The high power LEDs used require metal core PCBs for heat extraction. Aluminum is widely used but copper or iron allows driving LEDs at higher currents for greater luminosity.

Power Converters

Switching converters and inverters for power electronics require metal core PCBs to manage substantial heat dissipation from components like inductors and FETs.

Motor Drives

Motor drives work under challenging operating temperatures. Metal core PCBs allow efficient thermal management in the tightly packed drives.

Servers

Within data centers, high compute density server blades need effective cooling to maintain reliability.

RF Power Amplifiers

High frequency RF amplifiers using GaAs or GaN ICs benefit from the electrical and thermal conductivity of copper metal core PCBs.

Aerospace & Defense

Rugged aluminum or copper core PCBs meet demanding thermal and mechanical performance requirements in aerospace and military applications.

Conclusion

Metal core PCB technology enables integration of electronic components and systems with higher power densities by effectively managing dissipated heat. Aluminum, copper and iron alloys provide a range of core material options to suit different design constraints and applications. Aluminum MCPCBs offer the best value for most cost-driven commercial applications demanding higher thermal conductivity than standard FR4 PCBs. Where maximum heat transfer is critical for product functioning, the highest performing copper MCPCBs are the optimal choice despite increased cost. Iron alloys provide a middle ground alternative.
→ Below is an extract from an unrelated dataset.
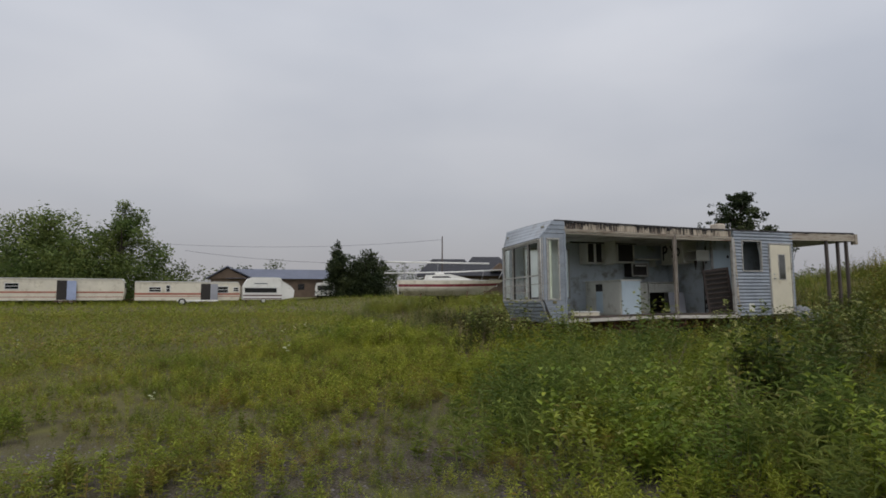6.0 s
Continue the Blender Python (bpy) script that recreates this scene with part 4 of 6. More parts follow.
    fbar(0.0, W, 1.80, 1.84, -0.02, 0.04, M["trim"], "front_head_rail")
    for v in (0.035, 0.665, 0.725, 1.765, 1.83, W - 0.07):
        fbar(v - 0.020, v + 0.020, 0.46, 1.80, -0.03, 0.03, M["trim"], "front_mullion")
    for v in (0.665, 0.725, 1.765, 1.83):
        for z in np.arange(0.56, 1.78, 0.20):
            fbar(v - 0.005, v + 0.005, z - 0.005, z + 0.005, -0.034, -0.028, M["dark_in"], "screw")
    for z, d in ((1.886, -0.03), (1.787, -0.012)):
        fbar(0.0, W, z, z + 0.008, d, 0.0, M["dark_in"], "head_joint")
    for v in (0.065, 0.640, 0.752, 1.738, 1.856):
        fbar(v - 0.005, v + 0.005, 0.46, 1.80, -0.024, 0.02, M["dark_in"], "pane_gasket")
    for v in (0.69, 1.79):
        part("hanging_seal", tube([fx(v, -0.036, 1.79), fx(v + 0.012, -0.04, 1.5), fx(v - 0.006, -0.038, 1.2), fx(v + 0.008, -0.04, 1.06)], 0.004, 4), M["wire"], e)
    for v in (0.695, 1.797):
        fbar(v - 0.02, v + 0.02, 0.46, 1.80, -0.012, 0.02, M["dark_in"], "front_mullion_gap")
    fbar(W - 0.05, W + 0.02, 0.40, 1.86, -0.025, 0.05, M["siding"], "front_corner_post")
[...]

With each material having unique benefits and tradeoffs, designers must make informed selections to match the metal PCB technology used to the specific thermal, weight, frequency, mechanical and cost requirements of the application.

FAQs

What are some key considerations when selecting metal core PCB thickness?
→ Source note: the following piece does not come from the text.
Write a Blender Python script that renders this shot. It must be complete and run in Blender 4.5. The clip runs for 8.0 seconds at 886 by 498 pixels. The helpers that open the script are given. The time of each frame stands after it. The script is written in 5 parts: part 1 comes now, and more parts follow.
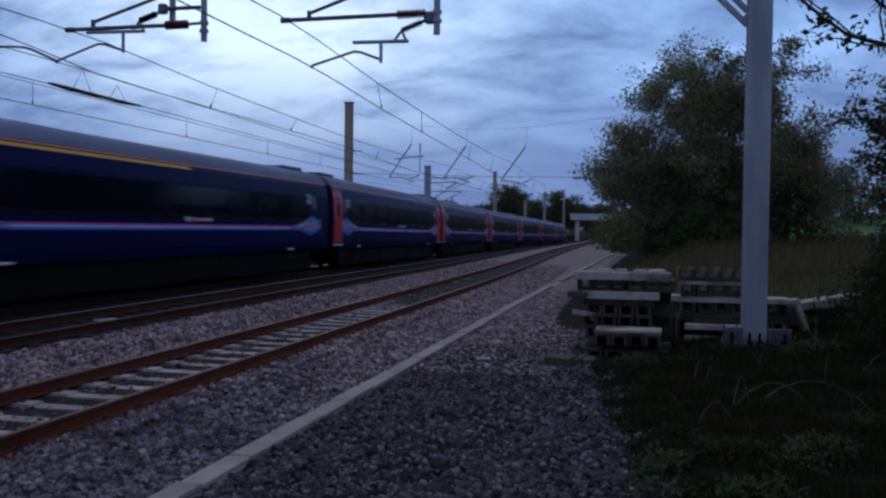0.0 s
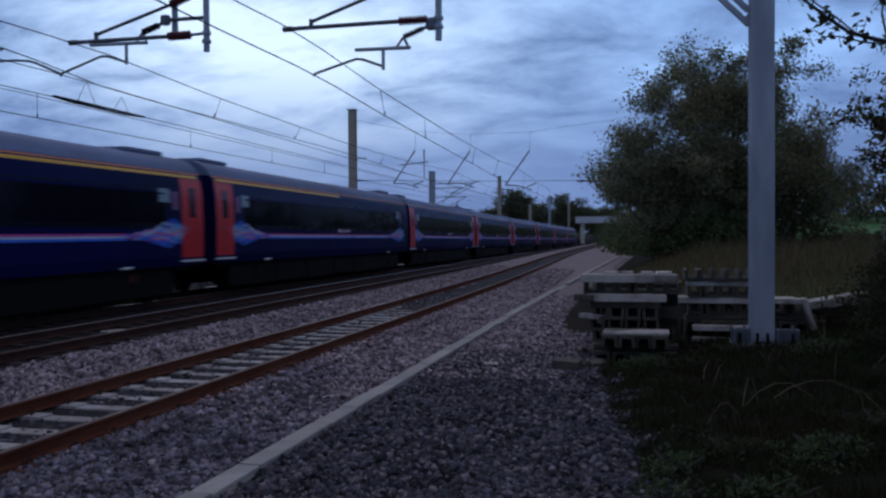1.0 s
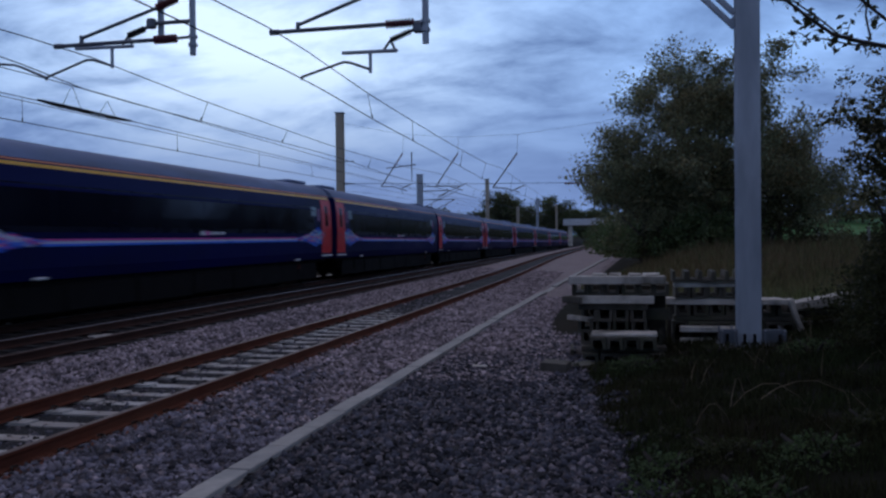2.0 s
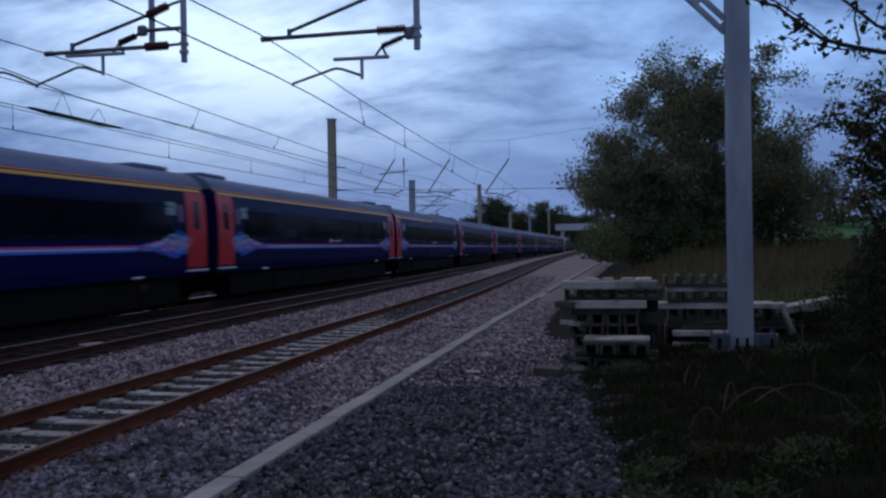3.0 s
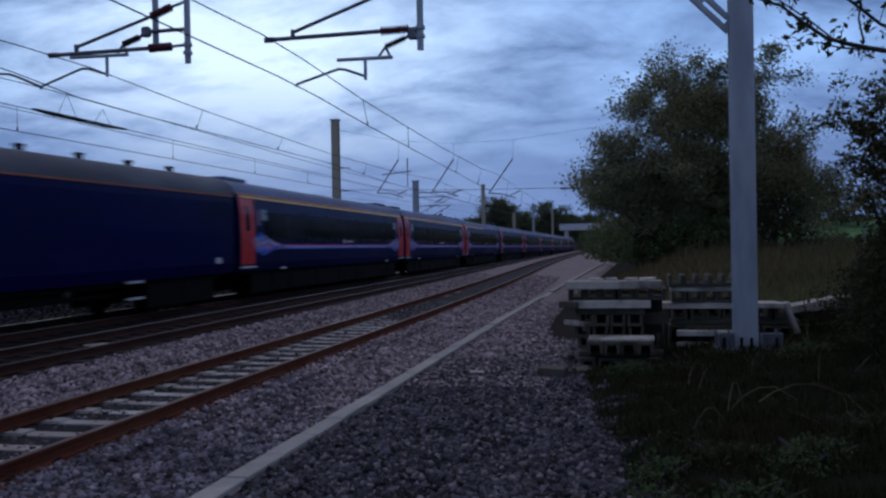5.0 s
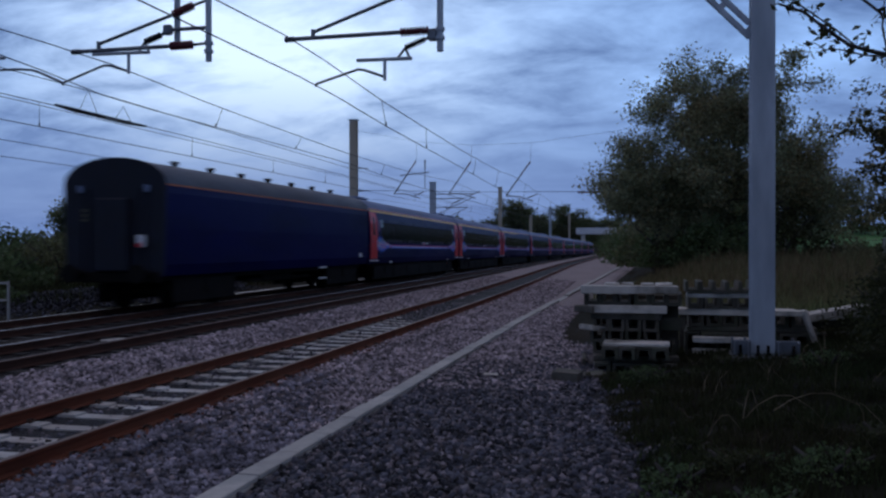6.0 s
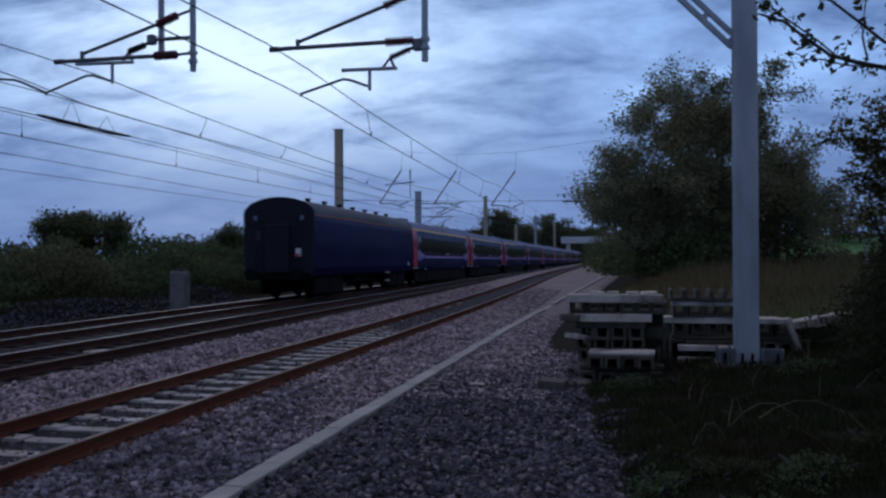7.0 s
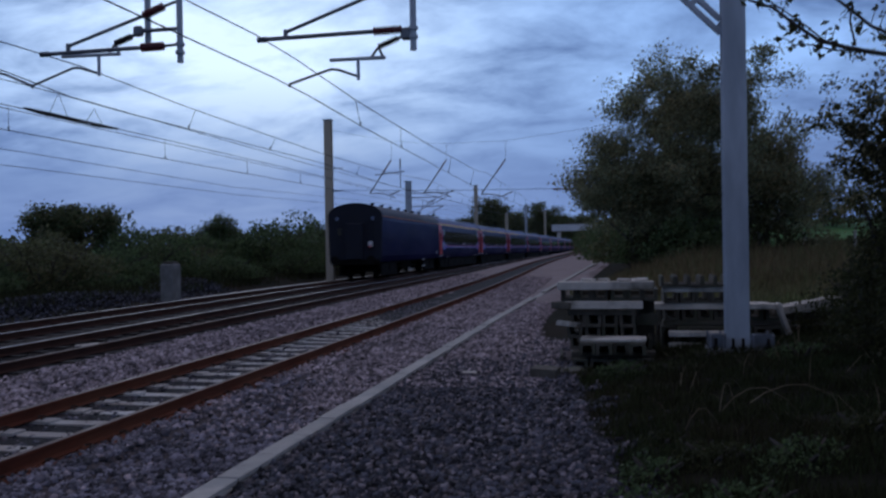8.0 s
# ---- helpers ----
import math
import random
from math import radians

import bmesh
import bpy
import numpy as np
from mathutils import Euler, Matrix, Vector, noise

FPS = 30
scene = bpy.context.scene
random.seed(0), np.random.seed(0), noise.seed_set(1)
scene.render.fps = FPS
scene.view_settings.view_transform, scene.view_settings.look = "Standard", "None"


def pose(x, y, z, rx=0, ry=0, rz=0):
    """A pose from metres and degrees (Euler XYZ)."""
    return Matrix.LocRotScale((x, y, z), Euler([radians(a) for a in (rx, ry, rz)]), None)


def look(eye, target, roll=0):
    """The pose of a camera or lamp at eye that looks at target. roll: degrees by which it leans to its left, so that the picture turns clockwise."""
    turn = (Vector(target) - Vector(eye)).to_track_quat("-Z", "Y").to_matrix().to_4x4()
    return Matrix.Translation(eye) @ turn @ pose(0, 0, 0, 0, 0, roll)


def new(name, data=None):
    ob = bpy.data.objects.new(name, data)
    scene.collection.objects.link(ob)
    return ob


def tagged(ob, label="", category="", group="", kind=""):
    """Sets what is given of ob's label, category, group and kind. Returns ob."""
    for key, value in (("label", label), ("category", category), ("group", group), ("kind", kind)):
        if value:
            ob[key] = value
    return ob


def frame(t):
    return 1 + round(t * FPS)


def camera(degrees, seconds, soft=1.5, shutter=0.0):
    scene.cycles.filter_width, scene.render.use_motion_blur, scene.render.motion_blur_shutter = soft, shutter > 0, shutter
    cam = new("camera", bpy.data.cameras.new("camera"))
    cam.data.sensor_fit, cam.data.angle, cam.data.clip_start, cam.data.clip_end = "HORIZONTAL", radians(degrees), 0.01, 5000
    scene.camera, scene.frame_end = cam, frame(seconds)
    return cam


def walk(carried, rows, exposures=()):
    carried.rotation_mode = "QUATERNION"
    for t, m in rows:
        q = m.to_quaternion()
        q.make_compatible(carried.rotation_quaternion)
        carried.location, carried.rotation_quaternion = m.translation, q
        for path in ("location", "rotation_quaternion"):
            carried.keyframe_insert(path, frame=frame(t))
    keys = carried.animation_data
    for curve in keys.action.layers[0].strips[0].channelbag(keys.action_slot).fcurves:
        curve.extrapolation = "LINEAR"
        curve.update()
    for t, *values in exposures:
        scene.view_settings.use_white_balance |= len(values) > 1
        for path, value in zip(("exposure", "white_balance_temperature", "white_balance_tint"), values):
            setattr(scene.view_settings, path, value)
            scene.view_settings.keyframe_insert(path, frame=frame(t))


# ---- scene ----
cam = camera(53.0, 8.0, soft=2.4, shutter=0.8)
PATH = [(0, 0, 0, 1.916, 88.589, -0.650, 12.957),
        (0.5, 0, 0, 1.916, 88.967, -0.683, 13.164),
        (1, 0, 0, 1.916, 88.942, 0.362, 13.296),
        (1.5, 0, 0, 1.916, 88.953, 0.539, 12.845),
        (3, 0, 0, 1.916, 89.479, 0.957, 12.041),
        (3.5, 0, 0, 1.916, 89.242, 1.045, 11.844),
        (4, 0, 0, 1.916, 89.135, 1.065, 11.836),
        (4.5, 0, 0, 1.916, 89.329, 1.268, 11.990),
        (6, 0, 0, 1.916, 89.615, 0.082, 13.330),
        (6.5, 0, 0, 1.916, 89.712, -0.702, 13.037),
        (7, 0, 0, 1.916, 90.221, 0.283, 12.395),
        (7.5, 0, 0, 1.916, 90.323, 0.320, 11.344),
        (8, 0, 0, 1.916, 89.522, 0.970, 11.809)]
walk(cam, [(r[0], pose(*r[1:])) for r in PATH])

# ---------------------------------------------------------------- layout
T1, T2, T3 = -6.37, -10.45, -13.85      # track centre lines
GAUGE = 0.7525                          # half distance of the rail heads
TROUGH = -3.61
PORTAL = 16.0                           # first overhead line portal
PORTAL_2 = 48.5


def smooth(a, b, v):
    v = min(1.0, max(0.0, (v - a) / (b - a)))
    return v * v * (3 - 2 * v)


def summed(slope):
    """The way of something along the line from its slope at each metre, from -100 m on."""
    s = np.array([slope(y) for y in range(-100, 602)])
    return np.concatenate([[0.0], np.cumsum((s[1:] + s[:-1]) / 2)])


def heading(y):
    """How far the line points to the left at y: it curves, then runs nearly straight again."""
    return 0.037 * smooth(15, 55, y) * (1 - 0.72 * smooth(60, 110, y))


def dip_slope(y):
    return -0.0075 * smooth(18, 42, y)


ALONG = np.arange(-100, 602)
BEND, DIP = summed(heading), summed(dip_slope)


def bend(y):
    """How far the line has curved to the left at y."""
    return -float(np.interp(y, ALONG, BEND))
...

Some guidelines for choosing thickness:

  • Thicker cores allow mounting larger, higher power components
  • Thinner cores weigh less but have reduced stiffness
  • Thicker cores increase trace lengths if routing on outer layers
  • Optimal thickness balances weight, cost and layout space

What fabrication challenges are common with metal core PCBs?

Some potential issues include:

  • Delamination or cracking due to CTE mismatches
  • Voids or lack of adhesion with dielectric bonding
  • Drilling precision on thicker metal cores
  • Higher scrap rates and lower panel utilization
  • Warping when cooling after lamination

How are components assembled on MCPCBs?

Assembly options:

  • Conventional SMT soldering for moderate temperature parts
  • Sintered silver joints for high power devices
  • Transient liquid phase soldering where high heat capacity is required
  • Press fit pins, clips or thermal adhesives for selective mounting

What alternatives exist to using metal core PCBs for thermal management?

Some options are:

  • Thick copper planes within conventional PCBs
  • Thermal cladding, gap pads or vias for heat extraction
  • Heat sinks, heat pipes or cold plates attached to PCBs
  • Liquid cooled plates with internal fluid circulation
  • Insulated metal substrate PCBs

Are electrically insulating coatings required on metal cores?

Yes, the metal core must be coated with insulating dielectric films on both sides to avoid electrical shorts. This adds material cost but allows routing signals like conventional PCBs.